Suddenly, in 1985 components customers initiated a drastic reorganization. They switched to automated subassemblies in a very short period of time. AMP, the least affected, suffered an 18% drop in sales, but recovered quickly as new products were brought on line.
Recognizing the potential sales which came with the Reagan Administration’s military expansion, AMP created a special group, open to Pentagon scrutinization, whose specific purpose is to engage in government sales. But less than 5% of its sales come from the military. In late 1987, both AMP and Molex purchased shares in Matrix, a defense-oriented connection manufacturer. Neither competitor has yet moved to absorb Matrix, but their interest in the company demonstrates the importance each attaches to future military sales.
AMP’s new president, James Marley, was trained in manufacturing rather than finance. He believes AMP’s future lies in the development of “smarter” connections—ones that perform as switches or regulators. In addition, he told Financial World,” If we focus on being good vendors to our customers, we won’t ever have to worry about competition.”
Principal Subsidiaries:
AMP Products Corp.; AMP Keyboard Technologies, Inc.; Carroll Touch Inc.; Mark Eyelet Inc.; Matrix Science Corp.; AMP Packaging Sys., Inc.; AMP of Canada Ltd.; AMP de Mexico, S.A.; AMP S.A. Argentina; AMP do Brasil Ltda.; AMP de France S.A.; AMP-Holland B.V.; AMP of Great Britain Ltd.; AMP Italia S.p.A.; AMP Deutschland G.m.b.H.; AMP Espanola, S.A.; AMP Osterrich Handelsges M.b.H.; AMP Schweiz A.G.; AMP (Japan) Ltd.; Australian AMP Pty.
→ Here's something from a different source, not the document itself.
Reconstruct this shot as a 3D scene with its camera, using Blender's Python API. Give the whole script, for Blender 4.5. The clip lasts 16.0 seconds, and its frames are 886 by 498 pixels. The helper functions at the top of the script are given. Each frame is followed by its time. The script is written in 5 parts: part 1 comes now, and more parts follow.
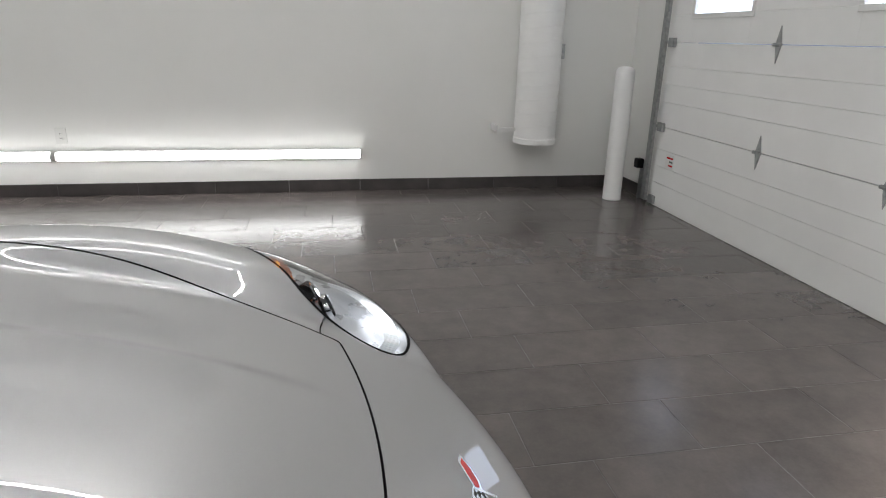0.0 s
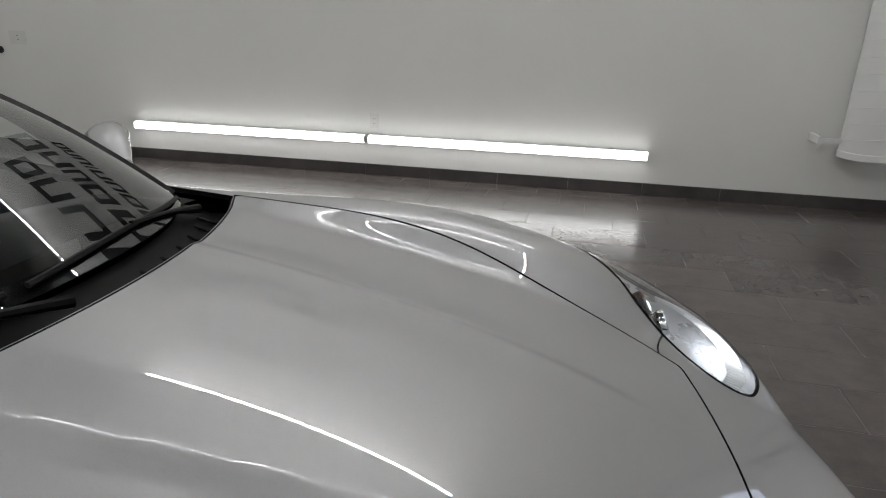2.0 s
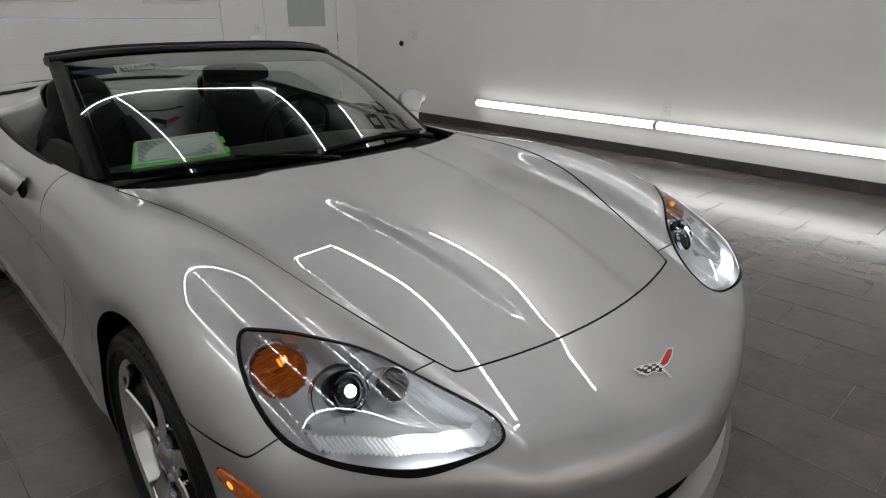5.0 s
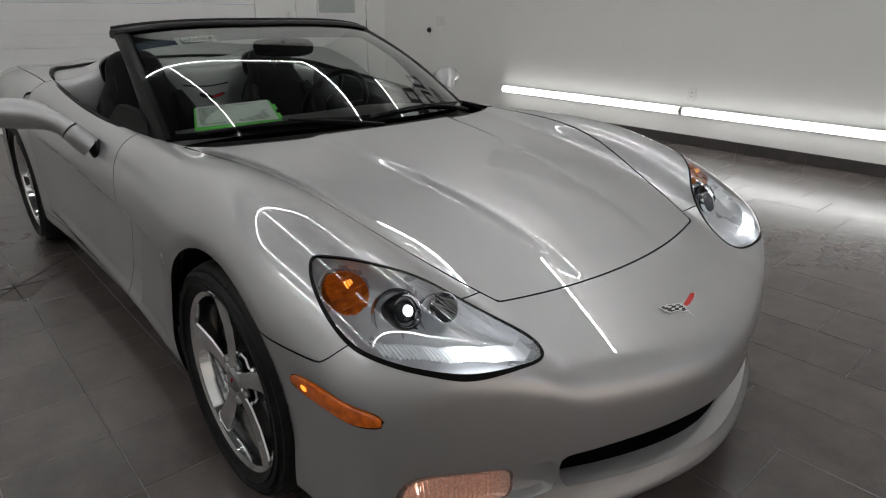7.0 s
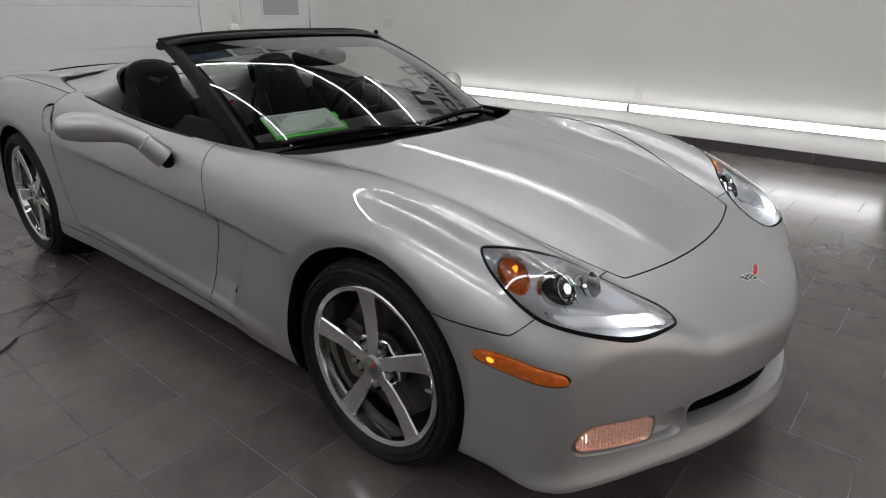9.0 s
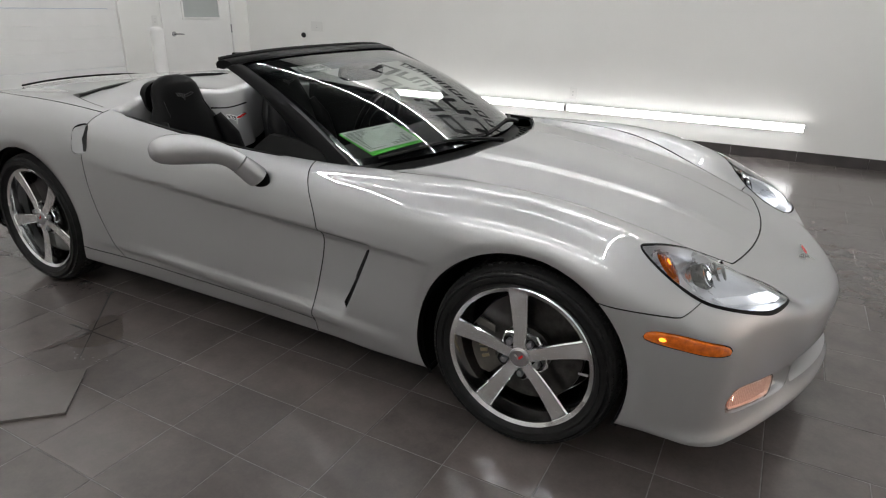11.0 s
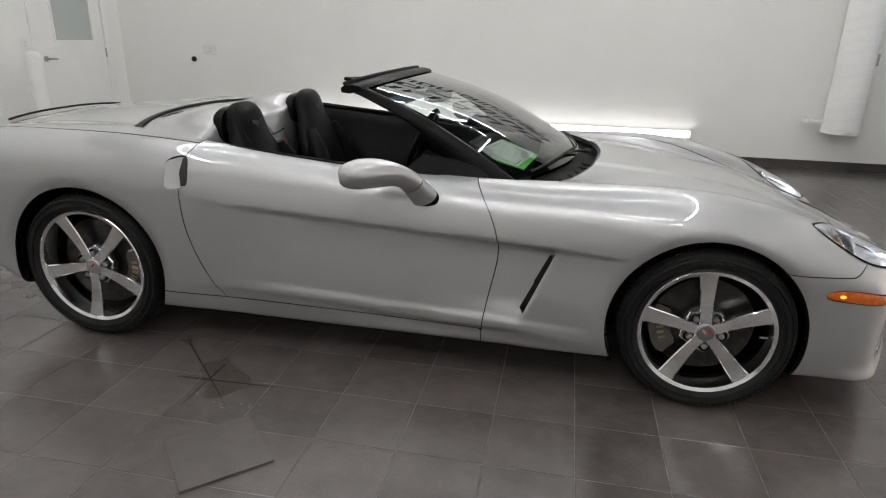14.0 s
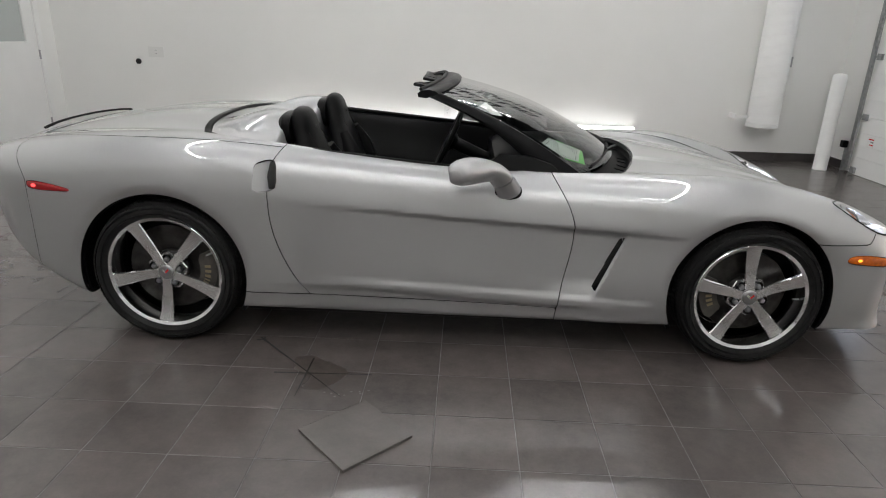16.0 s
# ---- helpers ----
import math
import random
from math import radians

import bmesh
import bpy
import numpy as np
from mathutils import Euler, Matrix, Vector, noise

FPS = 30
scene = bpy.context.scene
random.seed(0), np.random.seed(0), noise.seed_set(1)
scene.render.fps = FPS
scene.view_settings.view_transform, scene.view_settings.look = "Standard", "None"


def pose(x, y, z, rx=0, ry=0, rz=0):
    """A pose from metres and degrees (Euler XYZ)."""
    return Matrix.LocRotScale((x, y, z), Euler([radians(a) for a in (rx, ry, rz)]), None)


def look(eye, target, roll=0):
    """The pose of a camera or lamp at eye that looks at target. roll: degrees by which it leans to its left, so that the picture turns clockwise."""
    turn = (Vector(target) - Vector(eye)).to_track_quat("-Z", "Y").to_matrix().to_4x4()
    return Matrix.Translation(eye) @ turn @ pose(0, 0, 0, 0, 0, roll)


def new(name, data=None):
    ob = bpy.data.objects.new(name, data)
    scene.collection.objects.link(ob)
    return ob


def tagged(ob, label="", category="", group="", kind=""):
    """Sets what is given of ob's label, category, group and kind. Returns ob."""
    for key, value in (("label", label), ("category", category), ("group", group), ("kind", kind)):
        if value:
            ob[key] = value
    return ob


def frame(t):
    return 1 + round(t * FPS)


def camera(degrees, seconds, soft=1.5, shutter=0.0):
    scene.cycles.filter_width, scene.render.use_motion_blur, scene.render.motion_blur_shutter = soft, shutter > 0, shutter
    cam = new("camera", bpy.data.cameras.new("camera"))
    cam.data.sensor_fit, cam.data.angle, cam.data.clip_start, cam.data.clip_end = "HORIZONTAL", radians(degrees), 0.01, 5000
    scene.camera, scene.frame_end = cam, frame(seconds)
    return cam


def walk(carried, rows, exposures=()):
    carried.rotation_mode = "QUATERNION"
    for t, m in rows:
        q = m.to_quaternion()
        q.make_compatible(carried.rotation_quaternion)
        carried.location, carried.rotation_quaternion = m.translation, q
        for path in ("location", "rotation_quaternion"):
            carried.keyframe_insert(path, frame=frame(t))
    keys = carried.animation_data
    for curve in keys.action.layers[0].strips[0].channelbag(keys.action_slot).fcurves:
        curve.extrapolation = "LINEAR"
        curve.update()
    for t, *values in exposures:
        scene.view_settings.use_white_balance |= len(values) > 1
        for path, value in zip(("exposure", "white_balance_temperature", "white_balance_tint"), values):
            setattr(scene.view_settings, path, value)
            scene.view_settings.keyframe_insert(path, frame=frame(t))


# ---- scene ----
cam = camera(71.7, 16.0, soft=1.1)
PATH = [
    (0, (0.55, -0.861, 1.316), (0.908, 0.996, 0.665), 1.4),
    (0.5, (0.433, -0.824, 1.326), (0.575, 1.061, 0.671), 1.4),
    (1, (0.323, -0.739, 1.293), (0.304, 1.149, 0.633), 1.1),
    (1.5, (0.196, -0.715, 1.255), (-0.008, 1.161, 0.593), 1.4),
    (2, (0.321, -0.759, 1.287), (-0.097, 1.077, 0.615), 1.3),
    (2.5, (0.47, -0.828, 1.314), (-0.249, 0.911, 0.635), 1.1),
    (3, (0.609, -0.905, 1.314), (-0.354, 0.711, 0.634), 0.7),
    (3.5, (0.771, -1.096, 1.394), (-0.358, 0.404, 0.703), 0.1),
    (4, (0.965, -1.107, 1.334), (-0.272, 0.311, 0.656), 0.6),
    (4.5, (1.172, -1.174, 1.336), (-0.13, 0.179, 0.648), 0.1),
    (5, (1.335, -1.234, 1.319), (-0.015, 0.064, 0.618), 0.1),
    (7.5, (1.427, -1.478, 1.261), (0.04, -0.233, 0.536), 0.3),
    (8, (1.355, -1.588, 1.262), (0.027, -0.28, 0.536), 0.2),
    (8.5, (1.258, -1.754, 1.276), (0.006, -0.374, 0.547), 0.5),
    (9, (1.161, -1.955, 1.319), (-0.029, -0.522, 0.591), 0.5),
    (11.5, (0.409, -2.647, 1.409), (-0.39, -0.957, 0.698), 1.1),
    (12, (0.191, -2.732, 1.386), (-0.522, -0.991, 0.708), 1.1),
    (12.5, (-0.005, -2.825, 1.381), (-0.628, -1.046, 0.712), 1.2),
    (13, (-0.184, -2.973, 1.396), (-0.723, -1.165, 0.73), 1.2),
    (13.5, (-0.357, -3.092, 1.411), (-0.82, -1.263, 0.746), 1.2),
    (14, (-0.592, -3.163, 1.394), (-0.953, -1.311, 0.732), 1.3),
    (14.5, (-0.79, -3.263, 1.407), (-1.062, -1.394, 0.748), 1.5),
    (15, (-0.988, -3.409, 1.428), (-1.187, -1.531, 0.769), 1.4),
    (15.5, (-1.141, -3.488, 1.429), (-1.263, -1.605, 0.768), 1.4),
    (16, (-1.319, -3.491, 1.418), (-1.377, -1.602, 0.761), 1.6),
]
walk(cam, [(t, look(eye, target, roll)) for t, eye, target, roll in PATH],
     [(0.0, -0.12), (0.9, -0.15), (1.3, -0.45), (2.0, -0.56), (5.0, -0.55), (7.5, -0.56), (8.0, -0.47), (9.0, -0.26), (11.5, 0.15), (16.0, 0.2)])

# ---- world and white balance ----
world = bpy.data.worlds.new("world")
scene.world = world
world.use_nodes = True
world.node_tree.nodes["Background"].inputs[0].default_value = (0.55, 0.65, 0.9, 1)
world.node_tree.nodes["Background"].inputs[1].default_value = 0.6
scene.view_settings.exposure = 0.0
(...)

Ltd.; AMP Finland OY; AMP Norge A/S; AMP Portugal, LDA; AMP Svenska A.B.; AMP Belgium; AMP Danmark; AMP Singapore Pte. Ltd.; AMP Products Pacific Ltd., Hong Kong; AMP Korea; New Zealand AMP Ltd.; AMP Ireland Limited; AMP Taiwan.
Further Reading:
Cohn, W. H. The End is Just Beginning, Carnegie-Mellon Press, 1980; Barton, Michael. Life by the Moving Road: A History of the Harrisburg Area, Woodland Hills, California, Windsor Publications, 1983.